After sitting around the table listening to these survivors, I would say that every Canadian should read the testimony of that committee because they would learn a lot about what is happening to a lot of children in communities all across this country. We have learned that predators earn about $260,000 to $280,000 a year per victim. That is why they do it. It is all about the money. A lot of the people connected to those predators earn a lot of money too. Hence, what is happening in this country is that a lot of people are protecting their cashflow at the expense of modern-day slavery.
During the hearings, law enforcement agencies also came forward to express their overall support for Bill C-36 and applauded the strong message it sends to all Canadians, which is basically that we will go after the pimps and johns and we will put support systems in place for the victims of human trafficking and those people who have found themselves in the sex trade without ever intending to be there. The police officers agreed that prostitution is an inherently dangerous activity and emphasized a need to prosecute those who profit from the sexual exploitation of others. I spoke earlier about predators making between $260,000 to $280,000 per year, which is a lot of profit. The police also emphasized the need to have in place the necessary tools to protect our communities from the harms of prostitution so that parents do not have to sweep away syringes and condoms from the school grounds of their children.
It is not about arresting victims at all. The only provision within Bill C-36 has to do with schools, playgrounds and pools, right on the grounds themselves. The fact of the matter is that Canadians agree that children should be protected. More and more Canadians in communities across Canada are starting to understand that they are also protecting their own beautiful children and vulnerable children from predators, due to Bill C-36.
We heard a lot of things in committee. We also heard another perspective that said people have rights to choose any profession they want, and, of course, that is true in Canada. However, we listened to the survivors of forced prostitution, human trafficking, and all of those stories that came forward. I cannot help but emphasize the contrast between the stories of the people who said that prostitution is an industry and government is circumventing their rights if it starts addressing it, and the stories of those who have experienced pain, suffering, and victimization while at the mercy of pimps, drug dealers, brothel owners, criminal organizations, and human traffickers. It is just unbelievable. When they bravely came to committee for the first time to tell people what happened to them, it was all we could do to keep our composure.
For someone who has worked with victims of human trafficking and those who were forced into prostitution, it was very profound to see these courageous people get up at committee to talk about it.
Statistics and research show that those who are most vulnerable to becoming involved in prostitution are marginalized, disenfranchised, and vulnerable, and the vulnerable can come from middle-class Canada.
We had many cases across this country where middle-class young people came forward. They were trafficked because of the way that the predators operate. They come on as their boyfriends, and they believed they were in love and that nobody wanted to exploit them. It never crossed their minds, until all their identification was taken away and they were forced to sexually service men or women.

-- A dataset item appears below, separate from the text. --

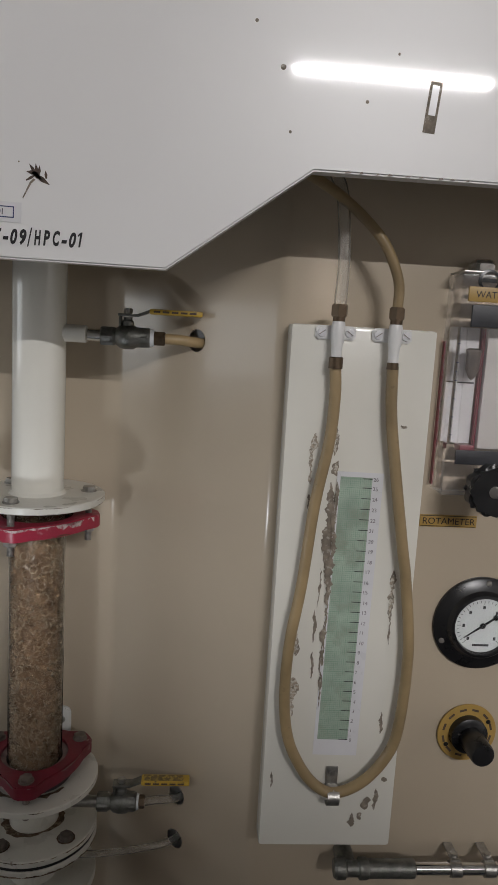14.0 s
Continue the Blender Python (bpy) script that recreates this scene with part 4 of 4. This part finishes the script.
# the dial's own up lies along -y of the gauge's axes or y, whichever points up
gq = gauge.matrix_world.to_3x3().inverted() @ Vector((0, 0, 1))
g_up = math.degrees(math.atan2(gq.y, gq.x))
for k in range(31):
    a = radians(g_up + 135 - 270 * k / 30)
    long = k % 5 == 0
    m = Matrix.Rotation(a, 4, "Z")
    part("dial_tick", add_box(bmesh.new(), 0.0235 if long else 0.0255, 0.0280, -0.0003, 0.0003, 0.0087, 0.0088, 0, m), INK, gauge)
    if long:
        c = Vector((0.0205 * math.cos(a), 0.0205 * math.sin(a), 0))
        part("dial_mark", add_box(bmesh.new(), -0.0014, 0.0014, -0.0018, 0.0018, 0.0087, 0.0088, 0, Matrix.Translation(c) @ Matrix.Rotation(radians(g_up - 90), 4, "Z")), INK, gauge)
na = Matrix.Rotation(radians(g_up - 55), 4, "Z")
part("needle", prism([(-0.024, -0.0004), (0.0, -0.0013), (0.014, -0.001), (0.015, -0.003), (0.019, -0.003), (0.019, 0.003), (0.015, 0.003), (0.014, 0.001), (0.0, 0.0013), (-0.024, 0.0004)], 0.0094, 0.0099, na), BLACK, gauge)
part("hub", disc(0.0032, 0.0092, 0.0106, 20, 0.0004), BLACK, gauge)
part("dial_print", add_box(bmesh.new(), -0.009, 0.009, -0.0012, 0.0012, 0.0087, 0.0088, 0, Matrix.Rotation(radians(g_up - 90), 4, "Z") @ Matrix.Translation((0, -0.022, 0))), INK, gauge)
for a in (85, 205, 325):
    c = Matrix.Rotation(radians(g_up - 90 + a), 4, "Z") @ Vector((0.0455, 0, 0.0045))
    part("screw", lathe([(0.0035, 0), (0.003, 0.0015), (0, 0.002)], 12, Matrix.Translation(c)), STEEL, gauge)

reg = thing("pressure_regulator", "black regulator knob on an ochre ring plate", "regulator", place=along((0.291, RY - 0.0002, 0.947), (0.291 + 0.05, -1, 0.93)))
part("ring_plate", disc(0.0335, 0.0, 0.002, 48, 0.0004), ORANGE, reg, "ochre ring plate with dark lettering bars")
for k in range(12):
    part("plate_print", add_box(bmesh.new(), 0.026, 0.0285, -0.004, 0.004, 0.0021, 0.0022, 0, Matrix.Rotation(radians(15 + 30 * k), 4, "Z")), DARKMARK, reg)
part("neck", lathe([(0, 0.002), (0.021, 0.002), (0.0205, 0.01), (0.0165, 0.012), (0, 0.012)], 32), BLACK, reg)
part("knob", lathe([(0, 0.012), (0.0128, 0.012), (0.0132, 0.013), (0.0130, 0.043), (0.0118, 0.0455), (0.0085, 0.0462), (0, 0.0458)], 40), BLACK, reg, "smooth black knob")
for a in (30, 210):
    c = Matrix.Rotation(radians(a), 4, "Z") @ Vector((0.0265, 0, 0.002))
    part("screw", disc(0.0026, 0.0, 0.0012, 12, 0.0003, m=Matrix.Translation(c)), BLACK, reg)

pipe = thing("chrome_pipe", "bright chrome pipe with couplings along the panel", "pipe")
px = lambda s: along((s, 0.585, 0.8015), (s + 1, 0.585, 0.8015))
part("rod", lathe([(0, 0), (0.0066, 0), (0.0066, 0.5), (0, 0.5)], 24, px(0.235)), CHROME, pipe)
part("coupling", lathe([(0, 0), (0.009, 0), (0.0112, 0.003), (0.0112, 0.012), (0.0085, 0.014), (0.0085, 0.026), (0.0112, 0.028), (0.0112, 0.036), (0.0098, 0.038), (0.0102, 0.088), (0.008, 0.09), (0, 0.09)], 24, px(0.148)), CAST, pipe, "dark cast coupling")
part("elbow", lathe([(0, 0), (0.0105, 0), (0.0105, 0.03), (0, 0.03)], 20, along((0.163, 0.585, 0.8015), (0.163, 1.0, 0.8015))), CAST, pipe)
for s in (0.277, 0.315):
    c = part("pipe_clip", lathe([(0.0066, 0), (0.0088, 0), (0.0088, 0.012), (0.0066, 0.012)], 20, px(s), True), STEEL, pipe)
    part("clip_ear", box(s + 0.001, s + 0.011, 0.585, RY, 0.8092, 0.8115, 0.0006), STEEL, c)
    part("clip_screw", lathe([(0.004, 0), (0.004, 0.004), (0, 0.005)], 10, pose(s + 0.006, 0.592, 0.8115)), STEEL, c)

# ---- floor tiles ----
tile_bm = box(-0.2985, 0.2985, -0.2985, 0.2985, -0.006, 0.0, 0.001)
tile_me = bpy.data.meshes.new("floor_tile")
tile_bm.to_mesh(tile_bm and tile_me)
tile_bm.free()
tile_me.materials.append(TILE)
for i in range(-5, 6):
    for j in range(-13, 7):
        cx, cy = -0.265 + 0.6 * i, 0.9 + 0.6 * j
        if abs(cx) < 3.3 and -7.3 < cy < 4.3:
            shared("floor_tile", tile_me, floor, pose(cx, cy, 0.0))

Those are vulnerable people.
We also speak to the homeless and those who have suffered abuse as young children or have suffered from addictions. A lot of those young, underaged people who are victimized are not addicts when they go into it. It is to camouflage their pain and to get through the day that it happens.
It is critical that Bill C-36 prioritizes this vulnerable group that people are talking about more and more, to protect them from harm.
It has been seen in many countries, many jurisdictions, that targeting the johns and the pimps is the right thing to do. In this country, human trafficking and forced prostitution was under the public radar screen for a very long time. We hear over and over again that $40 million is not enough. Well, it is a very good start.
Provinces, municipalities, and others need to contribute to this as well. Bill C-36 would address, in a very bold way, a problem that has remained under the public radar screen for a very long time. It is not about taking away some person's right to choose whatever profession they want to be in; that is up to consenting adults. That is not what the bill is about. The bill is about making sure that these vulnerable populations I have been talking about are protected, that they have a chance, even if they are caught in the horrible trafficking or forced prostitution field. Now they are protected because they are able to report the abuse to the police and they are able to get out and be rehabilitated.
I am very proud of Bill C-36. I am very proud of what our government is doing. A lot of people across this nation are listening to this debate and listening to what other people have to say, on all sides of the House. There is a very strong contrast between our government, which is standing up for the vulnerable, and those who are not on the other side of the House.